> [Source material]:
>> begin
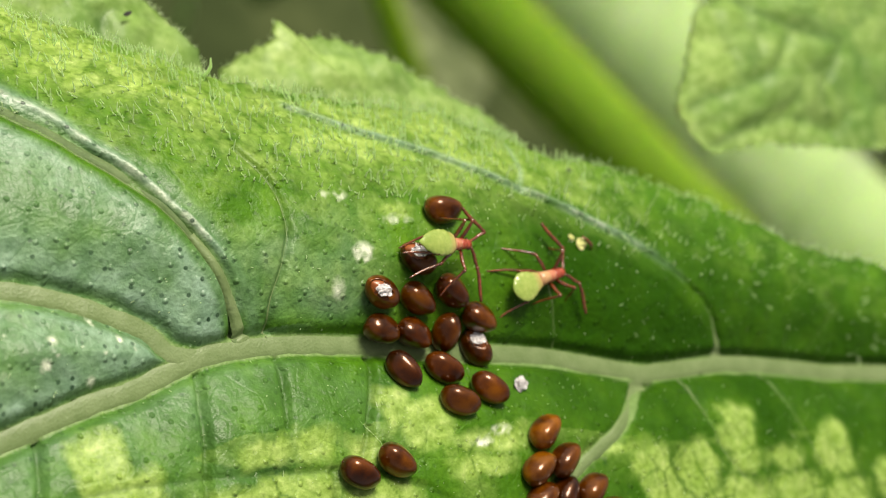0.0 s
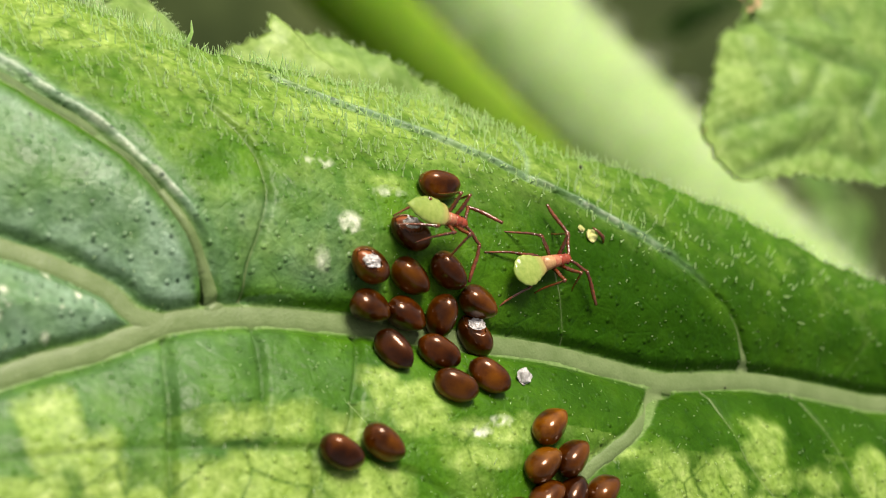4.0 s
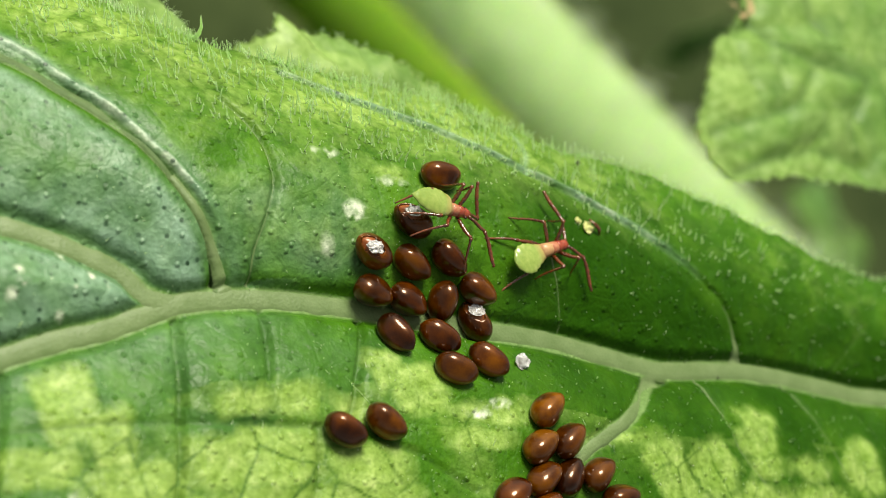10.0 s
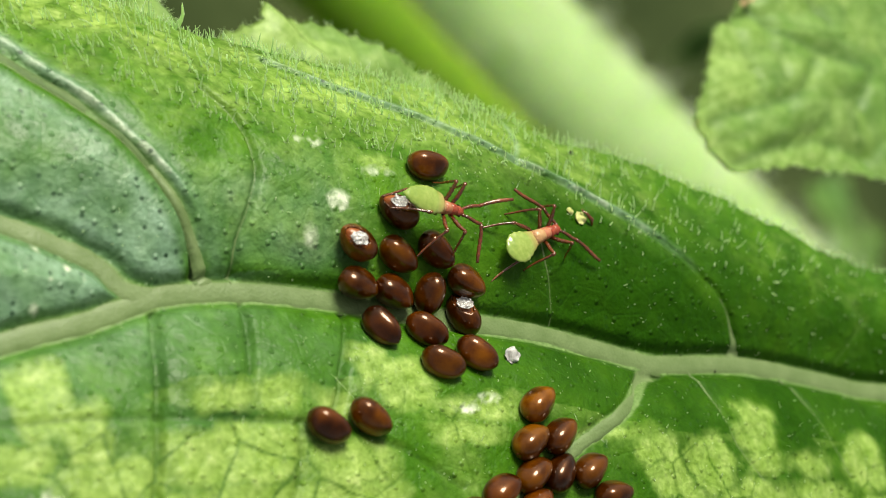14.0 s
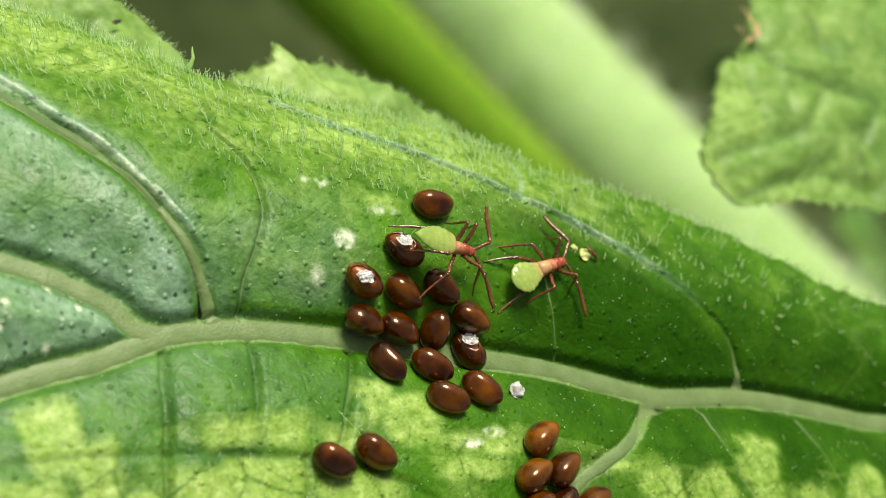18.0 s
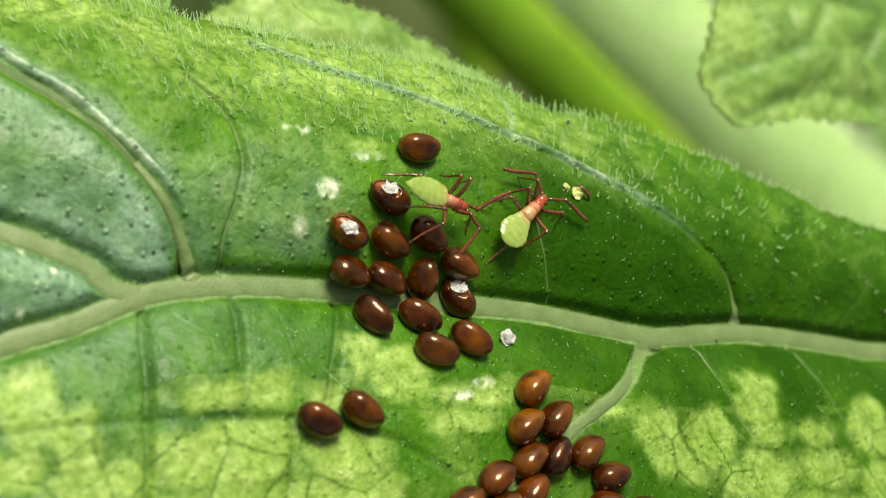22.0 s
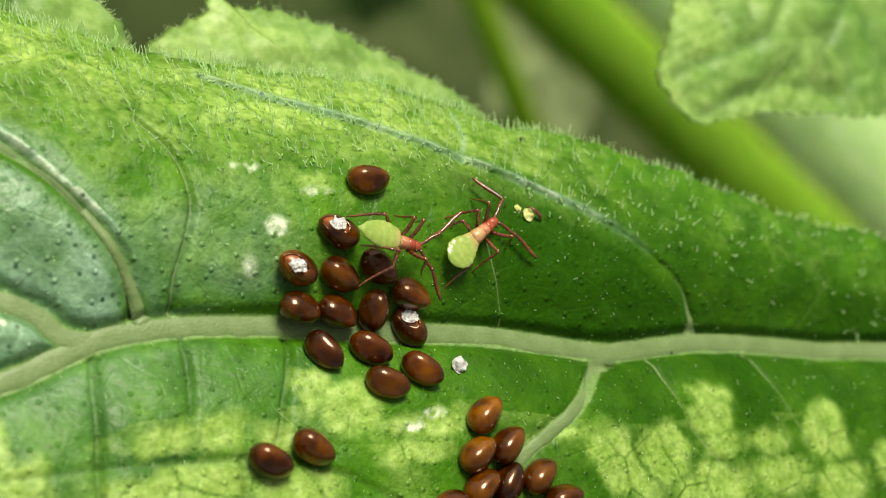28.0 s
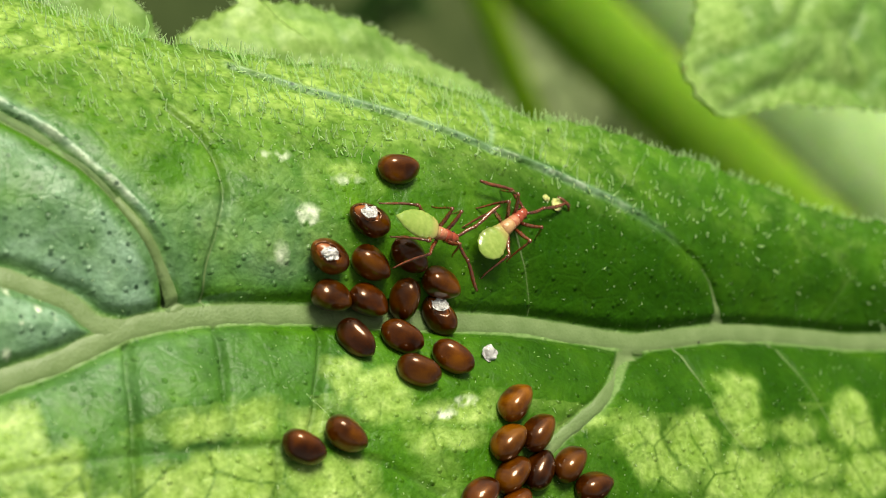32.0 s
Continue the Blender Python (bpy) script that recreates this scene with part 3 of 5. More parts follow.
def leaf_pigment(u, v):
    n1, n2, n3 = fractal(u, v, 1.6, 31), fractal(u, v, 0.6, 41), fractal(u, v, 3.0, 57)
    n4, n5 = fractal(u, v, 1.4, 71), fractal(u, v, 0.5, 77)
    s = v - midrib_v(u)
    margin = edge_line(u) - v
    wu, wv = u + 0.28 * n1 + 0.24 * n2, v + 0.28 * n4 + 0.24 * n5
    patch = np.full_like(u, -2.0)
    for cu, cv, a, b in YELLOW + [(cu, cv, 1.22 * a, 1.25 * b) for cu, cv, a, b in YELLOW_RIGHT]:
        # squarish patches, bounded by the small veins
        p, warp = (4.0, 0.0) if cu < 8.0 else (2.4, 0.5)
        k = (1 - (np.abs((wu + warp * n4 + 0.6 * warp * n2 - cu) / a) ** p + np.abs((wv + 0.7 * warp * n1 - 0.6 * warp * n5 - cv) / b) ** p) ** (1 / p)) * min(a, b)
        patch = np.maximum(patch, k)
    d1, d2, cell = mosaic(u + 0.25 * n1, v + 0.25 * n4, 2.2, 3)
    low = np.clip((-s - 2.4) / 2.5, 0, 1)
    patch = np.maximum(patch, np.where((cell > 0.7) & (s < -3.0), -0.2 * low, -1.0))
    yellow = np.clip(0.5 + np.where(u < 8.0, 2.3, 1.6) * patch, 0, 1) * (0.82 + 0.16 * n2 + 0.10 * n5)
    lines = np.exp(-((d2 - d1) / 0.075) ** 2) * low * np.clip(0.75 + 0.6 * n1, 0.2, 1)
    yellow = yellow * (1 - 0.75 * lines) * np.interp(u, [8.0, 10.0], [1.0, 0.86])
    yellow = np.maximum(yellow, low * np.clip(0.16 + 0.30 * n1, 0, 1))
    # the margin is paler, in streaks that run along it
    streak = fractal(u * 0.35 + v * 0.2, margin * 1.6, 1.0, 83)
    band = np.exp(-((margin - 1.7) / 3.2) ** 2)
    yellow = np.maximum(yellow, band * np.clip(np.interp(u, [-6.0, 2.0], [0.76, 0.66]) + 0.34 * n3 + 0.42 * streak + 0.34 * n2 + 0.14 * n5, 0.05, 0.9) * np.clip((19 - u) / 13, 0.16, 1))
    # greener beside the fold
    near_fold = line_distance(u, v, FOLD)[0]
    yellow = yellow * np.where(u < -4.0, np.clip(0.25 + 0.42 * near_fold + 0.25 * n1, 0.12, 1), 1.0)
    # a net of small cells shows in the pale margin
    e1, e2, small = mosaic(u + 0.2 * n2 + 0.3 * n1, v * 1.5 + 0.2 * n5, 1.15, 19)
    net = np.exp(-((e2 - e1) / 0.06) ** 2) * band
    yellow = np.clip(yellow + band * 0.22 * (small - 0.5), 0, 1) * (1 - 0.45 * net)
    # the blade left of the eggs is a lighter green
    yellow = np.maximum(yellow, np.clip((3.5 - u) / 4.0, 0, 1) * np.clip((u - np.interp(v, [-1.5, -0.77, 1.44, 3.45, 5.1, 7.1, 9.6], [-6.4, -6.56, -7.39, -8.6, -10.1, -12.4, -16.0]) - 0.3) / 1.0, 0, 1) * np.clip((s - 0.5) / 1.5, 0, 1) * np.clip(0.19 + 0.22 * n1 + 0.18 * n2, 0, 0.5))
    vein, dark = np.zeros_like(u), np.zeros_like(u)
    for pts, half, pale, deep in VEINS:
        d, along = line_distance(u, v, pts)
        d = d + 0.04 * n5
        if deep and (half > 0.07 or pts is ARC):
            d = d - junction(u, v, pts, along)
        vein = np.maximum(vein, pale * np.clip((half + 0.04 - d) / 0.07, 0, 1))
        # shade of the small vein grooves, painted dark
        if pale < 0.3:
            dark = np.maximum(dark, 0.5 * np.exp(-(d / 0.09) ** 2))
    # painted shade in the crack beside the fold
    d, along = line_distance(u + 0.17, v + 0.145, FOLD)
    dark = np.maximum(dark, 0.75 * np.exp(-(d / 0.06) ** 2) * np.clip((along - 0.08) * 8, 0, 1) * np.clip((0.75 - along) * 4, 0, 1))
    # deeper green towards the tip, including shade painted where the blade tilts from light
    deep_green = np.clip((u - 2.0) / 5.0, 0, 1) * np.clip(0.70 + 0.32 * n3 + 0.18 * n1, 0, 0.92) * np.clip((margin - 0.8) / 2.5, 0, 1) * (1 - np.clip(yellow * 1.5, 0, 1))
    # the same deep green and painted shade below the arc
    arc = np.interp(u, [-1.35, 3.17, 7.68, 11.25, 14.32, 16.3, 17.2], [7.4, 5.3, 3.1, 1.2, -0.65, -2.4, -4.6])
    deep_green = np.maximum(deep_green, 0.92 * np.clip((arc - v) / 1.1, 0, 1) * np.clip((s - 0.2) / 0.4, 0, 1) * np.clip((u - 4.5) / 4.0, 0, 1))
    # silver between the left veins and along the folds: variegation plus painted sky sheen
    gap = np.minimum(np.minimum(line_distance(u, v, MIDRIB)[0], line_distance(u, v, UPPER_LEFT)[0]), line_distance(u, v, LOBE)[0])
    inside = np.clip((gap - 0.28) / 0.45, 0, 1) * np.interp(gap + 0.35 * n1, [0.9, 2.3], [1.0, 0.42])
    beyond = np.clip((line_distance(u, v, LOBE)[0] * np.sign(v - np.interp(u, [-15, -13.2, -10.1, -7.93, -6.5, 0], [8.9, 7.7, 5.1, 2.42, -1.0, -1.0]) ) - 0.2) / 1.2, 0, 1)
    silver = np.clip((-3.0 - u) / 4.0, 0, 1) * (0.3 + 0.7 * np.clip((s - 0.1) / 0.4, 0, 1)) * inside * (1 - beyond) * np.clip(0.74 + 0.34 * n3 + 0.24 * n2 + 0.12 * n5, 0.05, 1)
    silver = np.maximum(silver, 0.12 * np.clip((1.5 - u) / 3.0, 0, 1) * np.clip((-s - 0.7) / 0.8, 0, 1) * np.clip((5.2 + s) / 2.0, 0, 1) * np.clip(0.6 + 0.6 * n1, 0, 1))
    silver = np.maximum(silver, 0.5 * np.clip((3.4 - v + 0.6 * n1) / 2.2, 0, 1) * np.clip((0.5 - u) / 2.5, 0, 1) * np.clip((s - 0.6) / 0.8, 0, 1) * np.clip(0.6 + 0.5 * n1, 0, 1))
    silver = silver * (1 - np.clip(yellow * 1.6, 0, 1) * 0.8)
    # highlights on the arc, riser and lobe fold, painted in silver
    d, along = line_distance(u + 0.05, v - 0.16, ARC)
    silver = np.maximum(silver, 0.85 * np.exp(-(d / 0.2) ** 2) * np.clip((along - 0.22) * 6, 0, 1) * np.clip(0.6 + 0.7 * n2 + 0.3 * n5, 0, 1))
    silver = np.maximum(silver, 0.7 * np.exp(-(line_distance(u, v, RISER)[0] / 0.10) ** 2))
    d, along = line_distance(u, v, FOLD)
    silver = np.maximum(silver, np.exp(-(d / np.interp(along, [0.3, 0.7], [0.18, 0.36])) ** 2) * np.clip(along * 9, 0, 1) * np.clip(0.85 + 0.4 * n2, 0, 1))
    # no silver inside the crack's painted shade
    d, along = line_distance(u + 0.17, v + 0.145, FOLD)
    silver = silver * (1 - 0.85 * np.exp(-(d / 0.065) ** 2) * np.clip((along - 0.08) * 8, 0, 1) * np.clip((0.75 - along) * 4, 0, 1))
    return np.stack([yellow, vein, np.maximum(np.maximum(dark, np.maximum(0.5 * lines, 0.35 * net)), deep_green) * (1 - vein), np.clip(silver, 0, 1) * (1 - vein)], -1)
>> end
> [Given instruction]: Look above for the line that contains "dark = np.maximum(dark, 0.75". Starting there, transcribe every line exactly until you have copied the line that contains "beyond = np.clip((line_distance(u, v, LOBE)[0]".

> [Full output]:
    dark = np.maximum(dark, 0.75 * np.exp(-(d / 0.06) ** 2) * np.clip((along - 0.08) * 8, 0, 1) * np.clip((0.75 - along) * 4, 0, 1))
    # deeper green towards the tip, including shade painted where the blade tilts from light
    deep_green = np.clip((u - 2.0) / 5.0, 0, 1) * np.clip(0.70 + 0.32 * n3 + 0.18 * n1, 0, 0.92) * np.clip((margin - 0.8) / 2.5, 0, 1) * (1 - np.clip(yellow * 1.5, 0, 1))
    # the same deep green and painted shade below the arc
    arc = np.interp(u, [-1.35, 3.17, 7.68, 11.25, 14.32, 16.3, 17.2], [7.4, 5.3, 3.1, 1.2, -0.65, -2.4, -4.6])
    deep_green = np.maximum(deep_green, 0.92 * np.clip((arc - v) / 1.1, 0, 1) * np.clip((s - 0.2) / 0.4, 0, 1) * np.clip((u - 4.5) / 4.0, 0, 1))
    # silver between the left veins and along the folds: variegation plus painted sky sheen
    gap = np.minimum(np.minimum(line_distance(u, v, MIDRIB)[0], line_distance(u, v, UPPER_LEFT)[0]), line_distance(u, v, LOBE)[0])
    inside = np.clip((gap - 0.28) / 0.45, 0, 1) * np.interp(gap + 0.35 * n1, [0.9, 2.3], [1.0, 0.42])
    beyond = np.clip((line_distance(u, v, LOBE)[0] * np.sign(v - np.interp(u, [-15, -13.2, -10.1, -7.93, -6.5, 0], [8.9, 7.7, 5.1, 2.42, -1.0, -1.0]) ) - 0.2) / 1.2, 0, 1)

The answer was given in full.